And, now, for something fun and light. Well, not too light: I’ve recently gotten hooked by Netflix’s free “Instant” Queue viewing and, along with that, Tina Fey and NBC’s “30 Rock” series. I like weird: what can I say?
This weekly (I watch as many as three episodes at a time!) and compelling satire takes sharp jabs at the stereotypical Corporate world. Plus, it gives us insight into the classic David and Goliath competition between alpha males that passes for vertical ambition: business as usual.
What can Jack Donaghy, played by Alec Baldwin, tell us about hierarchy and the “old way?” What does this archaic model tell us about the modern organization and its flaws?
There are a few messages I get from the show. One of them is this: the guy (or gal) up top (typical hierarchy) in an organization has an unfair job and s/he makes it worse through unreasonable expectations, isolation, disconnection from the people in the trenches.

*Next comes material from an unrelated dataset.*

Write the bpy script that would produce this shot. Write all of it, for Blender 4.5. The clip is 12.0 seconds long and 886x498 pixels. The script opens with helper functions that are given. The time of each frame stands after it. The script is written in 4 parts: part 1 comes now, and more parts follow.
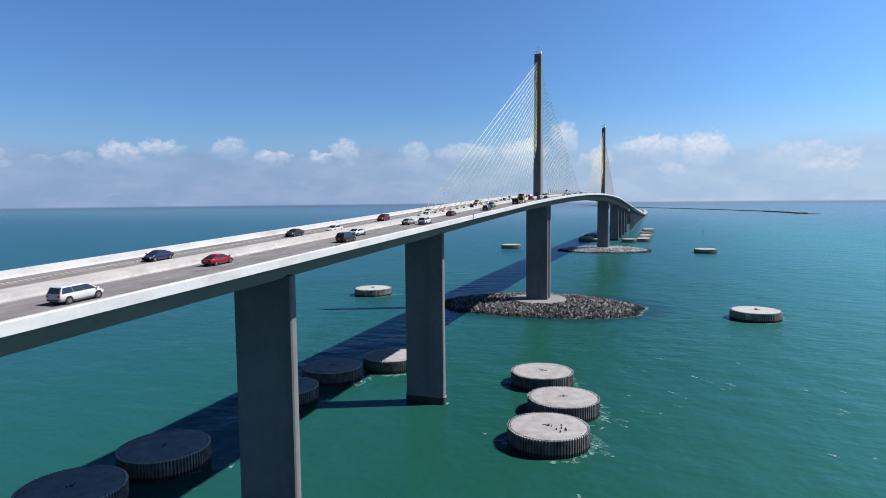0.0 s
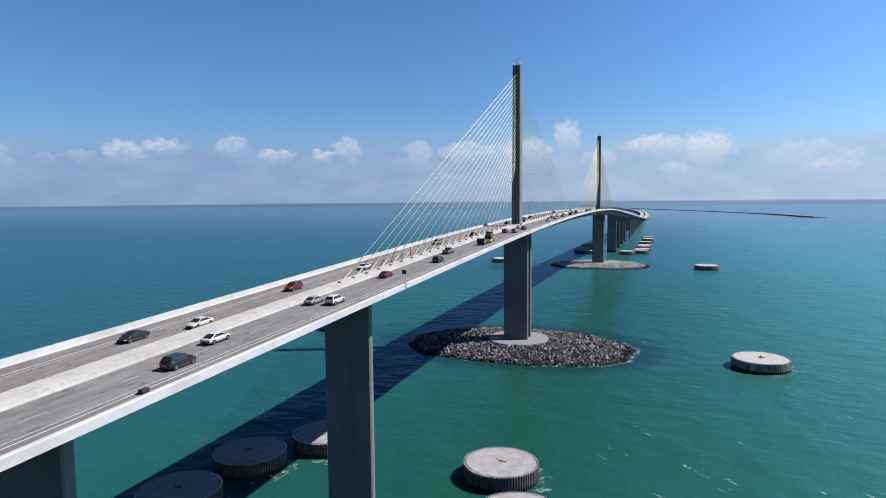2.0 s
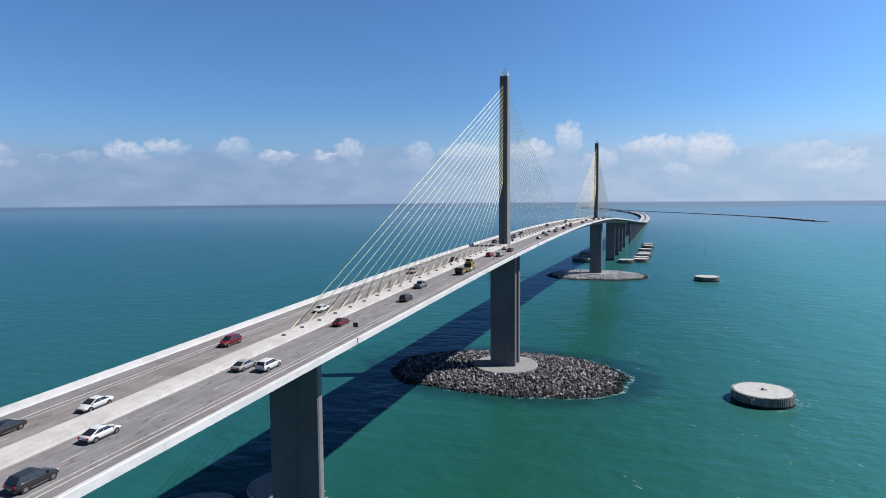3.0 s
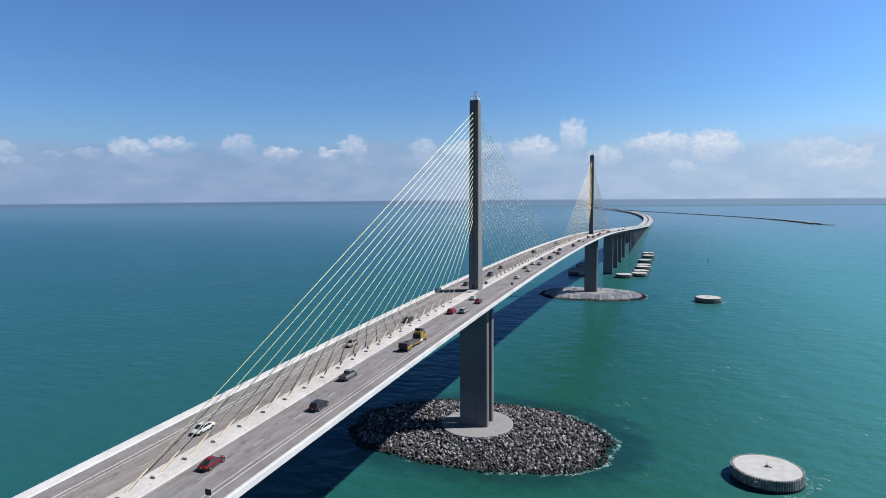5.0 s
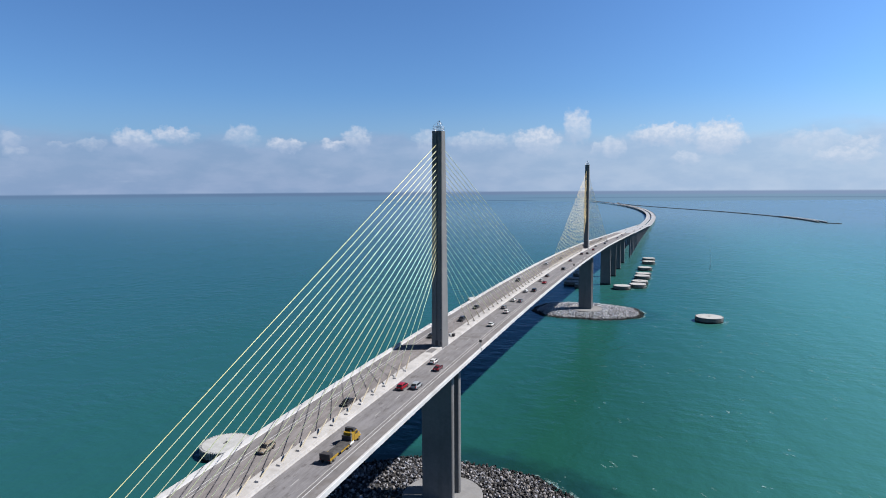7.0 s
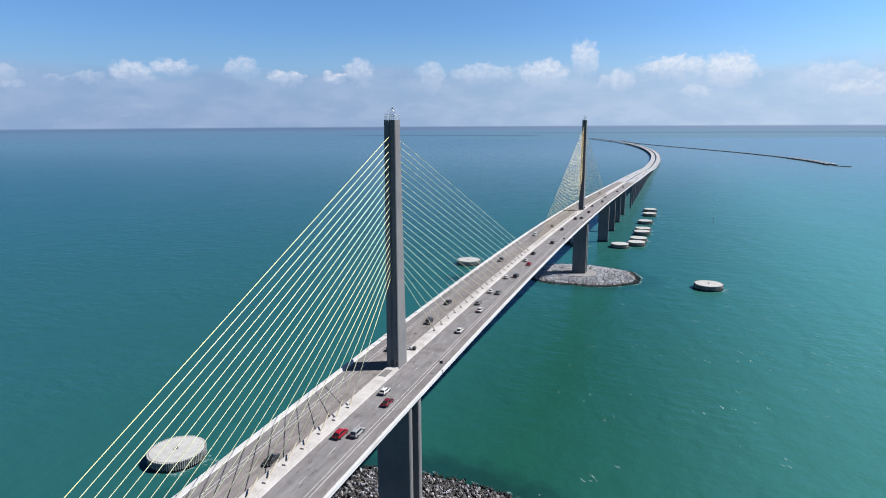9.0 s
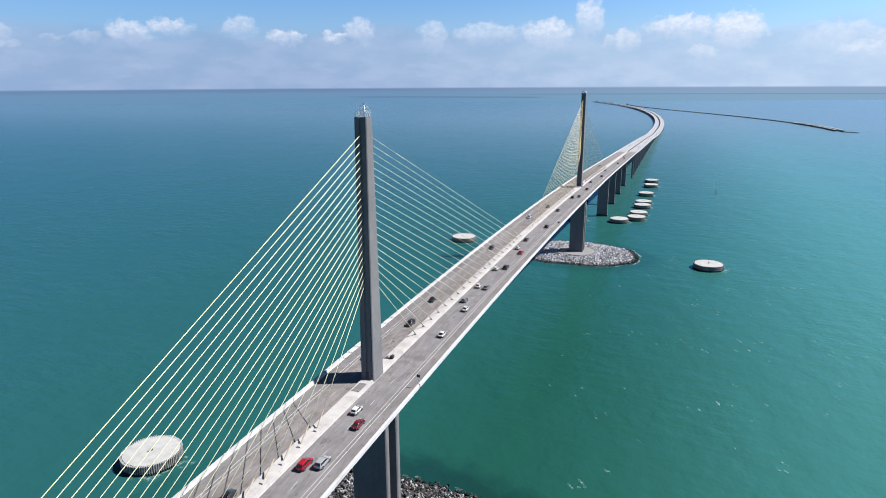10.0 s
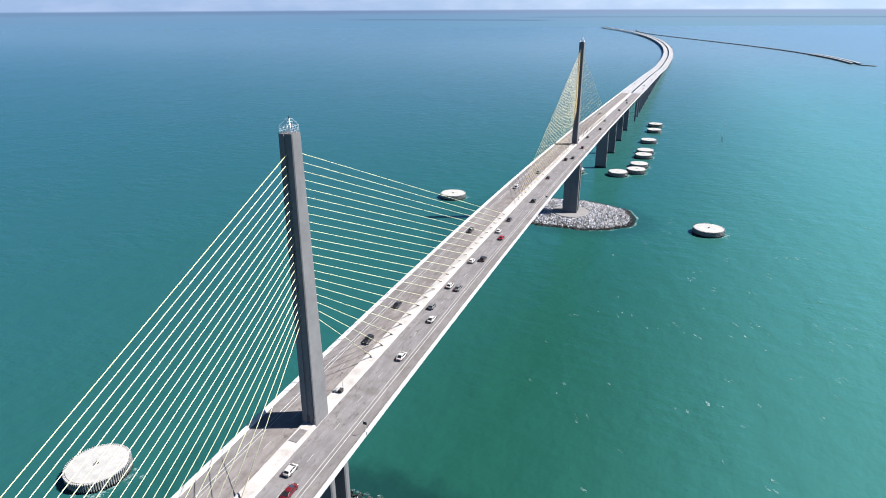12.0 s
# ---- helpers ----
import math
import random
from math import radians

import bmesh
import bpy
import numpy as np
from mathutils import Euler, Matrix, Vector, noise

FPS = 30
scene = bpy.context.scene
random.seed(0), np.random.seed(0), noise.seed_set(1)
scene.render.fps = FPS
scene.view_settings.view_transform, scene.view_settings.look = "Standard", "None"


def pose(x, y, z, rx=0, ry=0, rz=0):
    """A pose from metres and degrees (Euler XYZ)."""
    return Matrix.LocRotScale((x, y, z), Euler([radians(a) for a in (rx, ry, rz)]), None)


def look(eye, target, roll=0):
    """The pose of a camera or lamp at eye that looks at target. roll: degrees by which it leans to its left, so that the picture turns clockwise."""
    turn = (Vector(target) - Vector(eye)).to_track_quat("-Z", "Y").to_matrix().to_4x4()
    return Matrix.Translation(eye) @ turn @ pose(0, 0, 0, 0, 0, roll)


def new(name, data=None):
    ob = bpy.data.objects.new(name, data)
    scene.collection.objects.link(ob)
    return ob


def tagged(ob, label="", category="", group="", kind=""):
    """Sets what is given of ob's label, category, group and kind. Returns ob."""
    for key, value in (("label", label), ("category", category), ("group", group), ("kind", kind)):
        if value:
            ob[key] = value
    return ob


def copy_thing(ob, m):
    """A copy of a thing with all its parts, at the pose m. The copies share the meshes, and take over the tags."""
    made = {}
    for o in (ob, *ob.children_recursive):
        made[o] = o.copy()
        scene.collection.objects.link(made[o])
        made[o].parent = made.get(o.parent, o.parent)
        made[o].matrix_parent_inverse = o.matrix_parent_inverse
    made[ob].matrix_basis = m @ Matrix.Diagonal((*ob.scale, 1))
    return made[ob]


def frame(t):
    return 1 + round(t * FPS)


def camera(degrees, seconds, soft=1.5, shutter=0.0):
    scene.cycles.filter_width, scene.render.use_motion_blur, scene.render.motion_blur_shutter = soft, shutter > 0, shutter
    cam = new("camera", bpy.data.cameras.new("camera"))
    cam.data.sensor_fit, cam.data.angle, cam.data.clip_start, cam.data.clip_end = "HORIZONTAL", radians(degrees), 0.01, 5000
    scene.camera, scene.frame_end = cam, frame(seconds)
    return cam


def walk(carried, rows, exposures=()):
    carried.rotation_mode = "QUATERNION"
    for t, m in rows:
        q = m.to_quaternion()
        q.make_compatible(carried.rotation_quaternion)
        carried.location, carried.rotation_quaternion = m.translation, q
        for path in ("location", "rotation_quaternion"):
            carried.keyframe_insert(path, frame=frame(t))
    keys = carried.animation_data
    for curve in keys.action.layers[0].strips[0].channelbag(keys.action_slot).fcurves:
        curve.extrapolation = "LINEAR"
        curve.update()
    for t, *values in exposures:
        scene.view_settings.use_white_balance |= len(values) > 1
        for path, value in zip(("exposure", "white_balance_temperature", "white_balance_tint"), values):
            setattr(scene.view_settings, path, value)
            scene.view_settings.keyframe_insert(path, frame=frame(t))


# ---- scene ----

Jack’s drive to innovate leads him to invent cockamamie new shows — like a Seinfeld digital impostor week — that get him into trouble, inevitably.
His “half-baked” ideas stem from a lack of information — too high up in the tower? — coupled with flawed judgement. He could ask his subordinates for some advice, first, but he doesn’t: he operates quite consistent with the “rugged individualist” stereotype. But, from my mind, I’m wondering: is this all that far off the mark?
Yes, this is blatant satire but there’s always a thread of truth hidden in the weave of this fabric: it’s obviously not Kevlar that holds the organization together…it’s more like burlap that will rot over time if it gets wet and exposed to the elements. Competition for the top spot eats away at the fabric; Jack’s heart attack and subsequent bypass surgery has to be kept secret: can’t show weakness to his nemesis.